Given that she was talking in the main about women in their sixties, I think many people will concede that these British actresses are, in fact, a group of unusually magnetic and sexually compelling women. Brenda Blethyn seems creamily beautiful and glamorous to me; Judi Dench may not be very tall, but, my goodness, the crack in her voice; Maggie Smith and Vanessa Redgrave when young were both famously lovely; and Emma Thompson, like all of them, has, apart from her splendid bones, the sexiest attribute imaginable, unmistakable intelligence, physically embodied. Put any of these women in the same room as, let us say, Drew Barrymore, and see who people look at.

The point of this – and I feel uncomfortable discussing actresses of this stature solely in terms of their sexual appeal – is that the terms of desire in Europe are apparently much wider than it is in America. It isn't just that desire in Europe is often a much more baroque phenomenon, tending to focus on the demure convent school mistress with a hundred lovers, or Napoleon's famous message to Josephine – "Returning Friday. Don't wash." It's more that sexual appeal can be identified in many other things than a narrow interpretation of physical perfection. Intelligence can be sexy; voices can be sexy; wit and conversation can be sexy.

The argument isn't really between a culture that is uninterested in sexual appeal in its favourite actresses and one that is more interested in that than their talent.
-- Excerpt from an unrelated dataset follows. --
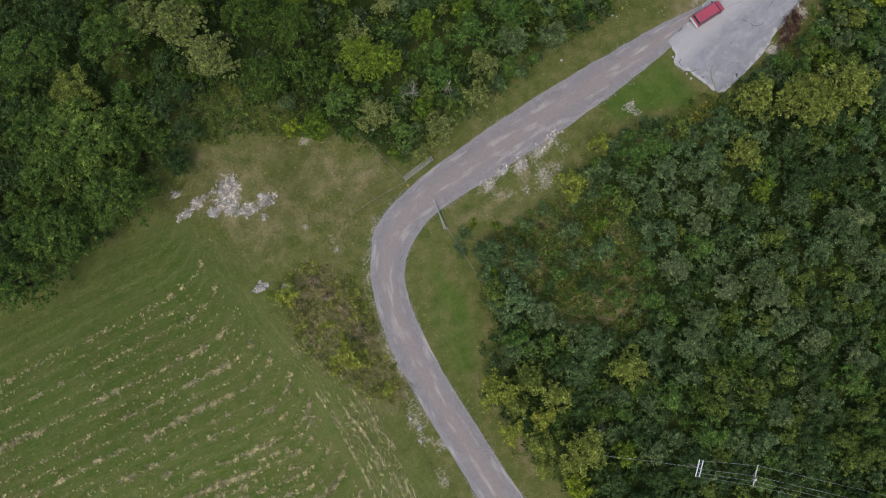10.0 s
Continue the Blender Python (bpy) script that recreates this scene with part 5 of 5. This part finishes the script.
SHRUBS = {
    "grey": ("grey-green rounded shrub with small leaves", [(12.4, 38.5, 1.6), (14.2, 43.8, 1.3), (15.8, 36.4, 1.5), (18.2, 45.8, 1.4), (27.5, 45.8, 1.2), (34, 48.5, 1.3), (104, 27, 1.6), (78, 19, 1.5), (90, 22, 1.3), (95, 8, 1.6), (84, 8, 1.4), (113, 33, 1.5)]),
    "deep": ("dark green dense shrub", [(11.6, 47.5, 1.2), (12.8, 49.2, 1.3), (13.6, 46.2, 1.4), (20.5, 46.5, 1.3), (23.5, 47.2, 1.2), (13, 41.2, 1.3), (35.5, 50, 1.4), (38, 50.3, 1.5), (42, 50.2, 1.3), (21, 63.4, 1.4), (30, 64.6, 1.3), (60.5, 50, 1.3), (85, 66, 1.5), (101, 27, 1.2), (106, 7.5, 1.8), (11.2, 35.6, 1.2)]),
    "bright": ("fresh green leafy shrub", [(-4.4, 5.0, 0.8), (14.6, 50.0, 0.9), (17, 48.2, 1.0), (8.0, 20, 1.0), (10.0, 62.8, 1.1), (2.5, 69.5, 1.0), (27, 41, 1.0), (22, 36, 0.9), (118, 60, 1.0), (-12.5, 53.8, 0.8)]),
    "yellow": ("yellowing thin shrub in tall grass", [(-7.2, 44.5, 1.4), (-8.2, 47.3, 1.2), (-6.0, 41.3, 1.3), (-6.2, -8.5, 1.5), (-5.0, 36.2, 1.1), (-11.3, 52.3, 1.0), (4.0, 70.8, 1.1), (15, 62.3, 1.1), (109, 36, 1.2), (-9.8, 41.8, 1.1)]),
    "rust": ("dark red-brown shrub beside the lay-by", [(64.8, 52.8, 1.9), (66.4, 54.0, 1.3), (63.6, 51.8, 1.1), (33.0, 42.6, 0.8), (22.5, 45.2, 0.7)]),
    "brown": ("brown dried-out brush clump", [(-6.2, 50.5, 1.4), (-5.4, 47.6, 1.3), (-7.0, 53.0, 1.3), (-4.9, 44.6, 1.1), (62.6, 51.2, 0.8), (68.5, 55.2, 0.8), (124.8, 45.2, 1.4), (126.2, 46.6, 1.2), (103.3, 7.1, 1.3), (91.5, 4.1, 1.0), (128.6, 52, 1.3)]),
}
for n_, (kind_, (label_, spots)) in enumerate(SHRUBS.items()):
    p = shrub_kind(kind_, 1.3, 1.5, 300 + n_, label_)
    for k, (x, y, R) in enumerate(spots):
        m = pose(x * M, y * M, 0, 0, 0, k * 77)
        if k:
            t = copy_thing(p, m)
        else:
            p.matrix_basis, t = m, p
        t.scale = (R / 1.3, R / 1.3, R / 1.3 * 0.9)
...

Fairly deplorably, some degree of sexual magnetism helps a great deal in promoting the career of an actress in Europe, and it is hard to think of any successful ones who have little or none. Rather, the difference is between an industry that still values a complex sexual appeal and one that foists a banal and simple one on its consumers.

The basis of attractiveness in America, it often seems, is the successful makeover; not the fact of beauty itself, but the assurance of self-improvement. At the bottom of the food chain, there are those rather horrible daytime television shows in which a fat slug is extracted from her mauve velveteen jumpsuit to be bathed and given a haircut to the overpowering joy of the studio audience.

At the top of the tree, the fact of beauty isn't enough; it needs to be supplanted with a narrative of amelioration. When Vanity Fair declared Hillary Clinton the sexiest woman alive a year or two back, the basis for the claim was fairly clearly that she didn't look as bad as she used to. The amount of newsprint expended on Chelsea Clinton's new hair is understandable only if you see it as a moral tale of self-improvement and Triumph Over Adversity.

And actresses, too, can't rest on their laurels. They have to be seen to have improved: to be getting cleaner, thinner, tidier. Kate Winslet was always beautiful, but she didn't triumph until she lost two stones. And sexual appeal in America is so identified with narratives of improvement that it tends to be found even where there is not, in truth, much of an improvement; Minnie Driver herself may have lost a lot of weight, but one can't really say that she looks more seductive in consequence.

It's a simple notion of beauty, and not, to a European audience, a very convincing one. A short period of modesty would be very welcome, and a bit less sounding off on the subject from people who seem to have forgotten what a truly fascinating, magnetic and individual adult woman actually looks like.